Walter Brunhuber stellt zur Diskussion: Was, wenn die ethischen Regeln unseres Zusammenlebens nicht mehr fruchten? Hilft dann nur noch ein Bio-Update? Ist der Gedanke so absurd, das, was Philosophie und Religion nicht mehr an Orientierung für das Zusammenleben leisten können, durch »Gehirnmanipulation« zu ersetzen?
 
»Häufig gestellte Fragen zum Fortbestand der Menschheit« von Roman Eich (frei zur UA)
Eine Tages verschwindet die Künstliche Intelligenz LUCID aus einem Forschungslabor in Zürich. Zwölf Jahre später macht Astrophysiker Haase eine merkwürdige Entdeckung auf dem Merkur. Er bemerkt eine Helligkeitsanomalie, das Rückstrahlungsvermögen des Merkur, die sogenannte Albedo, verringert sich kontinuierlich. Langsam wird klar, dass eine von Menschen geschaffene künstliche Intelligenz sich unbemerkt von der Erde zum Merkur begeben hat und dort haufenweise Solarpanels errichtet, die die Sonnenenergie absorbieren. Wenn das so weiter geht, wird diese für das Leben auf der Erde bald nicht mehr ausreichen. LUCID braucht die Menschen nicht und arbeitet ungerührt an der Zerstörung seiner eigenen Schöpfer.

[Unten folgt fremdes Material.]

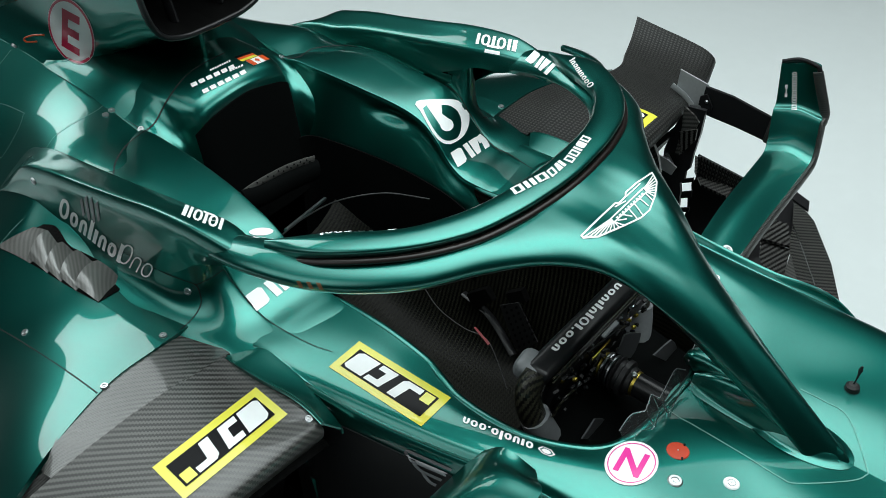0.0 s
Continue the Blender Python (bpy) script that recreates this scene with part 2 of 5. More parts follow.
def tube(path, prof, name="tube", n=40, scale=None, up=(0, 0, 1), closed_ends=True):
    """Sweeps the closed profile (list of (side, up)) along the path."""
    p = spline(path, n)
    d = np.gradient(p, axis=0)
    d /= np.linalg.norm(d, axis=1, keepdims=True)
    up = np.array(up, float)
    vs, fs, uvs, k = [], [], [], len(prof)
    ln = 0
    for i in range(n):
        s = np.cross(d[i], up)
        s /= np.linalg.norm(s) + 1e-9
        w = np.cross(s, d[i])
        sc = 1 if scale is None else np.interp(i / (n - 1), np.linspace(0, 1, len(scale)), scale)
        for a, b in prof:
            vs.append(tuple(p[i] + (s * a + w * b) * sc))
    per = sum(math.dist(prof[j], prof[(j + 1) % k]) for j in range(k))
    for i in range(n - 1):
        step = np.linalg.norm(p[i + 1] - p[i])
        for j in range(k):
            j2 = (j + 1) % k
            fs.append((i * k + j, i * k + j2, (i + 1) * k + j2, (i + 1) * k + j))
            uvs += [(ln, per * j / k), (ln, per * (j + 1) / k), (ln + step, per * (j + 1) / k), (ln + step, per * j / k)]
        ln += step
    if closed_ends:
        fs += [tuple(range(k))[::-1], tuple((n - 1) * k + j for j in range(k))]
        uvs += [(0, 0)] * (2 * k)
    me = bpy.data.meshes.new(name)
    me.from_pydata(vs, [], fs)
    me.uv_layers.new().data.foreach_set("uv", np.array(uvs, float).ravel())
    me.polygons.foreach_set("use_smooth", np.ones(len(me.polygons), bool))
    me.update()
    me.set_sharp_from_angle(angle=radians(40))
    return me


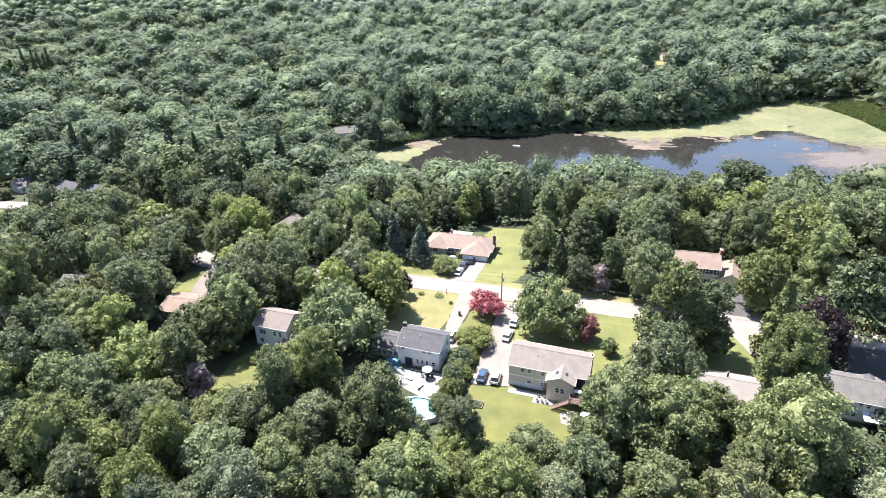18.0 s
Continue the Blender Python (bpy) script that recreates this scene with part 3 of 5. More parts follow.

Wissenschaftsethiker stellen immer wieder zur Diskussion, ob sich die Machtverhältnisse zwischen Menschen und künstlicher Intelligenz nicht irgendwann umkehren. Mit viel Humor entwickelt Roman Eich ein apokalyptisches Szenario, das, so futuristisch es auch klingt, von einer zwingenden logischen Konsequenz ist.